Thursday, June 4, 2015

"Reading Allen Ginsberg, Talking Civil Rights"


Award-Winning Teacher Fired for Reading an Allen Ginsberg Poem: so writes David Freedlander in the Daily Beast. As I have taught Ginsberg to a diverse cohort  in college and met with varying reactions of disgust, resignation, and acceptance, I wanted to share this article about this memorable lesson. "The poem the student discovered and brought in was 'Please Master,' an extremely graphic account of a homosexual encounter published by Allen Ginsberg in 1968 that begins: 'Please master can I touch your cheek / please master can I kneel at your feet / please master can I loosen your blue pants.'"As Freedlander places this in context of Game of Thrones and Fifty Shades of Grey, he also wonders if part of the crackdown is due to discomfort with the gay message, rather than the act itself.
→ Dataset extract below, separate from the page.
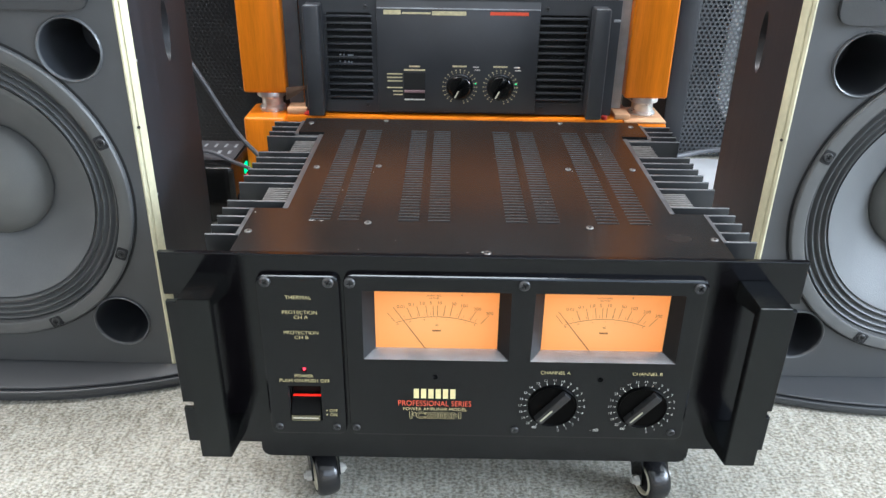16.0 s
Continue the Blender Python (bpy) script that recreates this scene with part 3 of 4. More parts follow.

The district ruled that David Olio, a nineteen-year veteran of the South Windsor CT system, showed “egregiously poor professional judgment,” by reading the poem aloud in the AP English class. Many of the students were 17 and 18 years old, some taking this course in conjunction with UConn for college credit. While this, as friends on FB have countered, does not excuse the fact that students had no choice but to listen to the poem, I wondered if the AP context mattered--I got the reply that it did not, and that this showed unwise judgment on Olio's behalf. What would you have done? Hurriedly suggest another poem might be discussed instead? Asked the class for feedback? Refused to talk about it? Those reactions in turn, given our tremulous times, ironically might have singled out Olio as intolerant. Well, one student had complained that he or she could not focus on a test in a another class the day after this poem had been discussed in the AP course. Three weeks later, Olio had to resign.

Freedlander avers: "to call Olio’s reading of the poem a mistake—a poem a student brought to class and asked to be read—is to say the reading of a work by one of the towering figures of 20th-century American poetry is out of bounds. 'Please Master' was written in 1968, just before the Democratic convention in Chicago would erupt in riots. Ginsberg had already been put on trial for obscenity in 1957 for his poem 'Howl,' which with its casual depiction of gay sex and drug use, and lines like 'The asshole is holy,' was considered far outside the bounds of what was considered good taste. A judge, however, ruled that the poem had 'redeeming social importance' and was unlikely to 'deprave or corrupt readers by exciting lascivious thoughts or arousing lustful desire.' I doubt, having taught "Howl," having shown the innovative (if widely panned) film adaptation, that Allen seduces anyone--at least on the page. His portrayal by James Franco may, but many of my students cringed.

Helen Vendler, one of the nation's leading poetry critics, wrote on Olio's behalf: “Given what students are already exposed to via TV and film, Ginsberg’s poem, which concerns a well-known form of abjection (whether heterosexual or homosexual) reveals nothing new.” Courtney King, a former student and now a planning commissioner, puts it more bluntly. "I mean, if there are parents in town who think their teenagers don’t know what a blow job is, they are sorely mistaken.” She sums it up: “In defense of this whole imbroglio, at least it got people in this town reading Ginsberg.”

My blog title comes from a lyrical fragment I heard back in high school. It was sung by a musician who had an early song banned by the BBC in the late 60's for the f-verb. Al Stewart's "Post WWII Blues" in appropriately Dylanesque homage, from his 1974 song-cycle Past, Present and Future, first exposed me to Christine Keeler, Nostradamus, Lord Grey's phrase about the lights going out in Europe as WWI rose, Warren Harding's middle name, and the Soviet tank battles on the steppes. It's much better than his hits that dominated easy-listening AOR in that decade, be assured. The image caption, expanded, cites Ginsberg: "To gain your own voice, you have to forget about having it heard. Become a saint of your own province, your own consciousness." But not too provincial, Connecticut.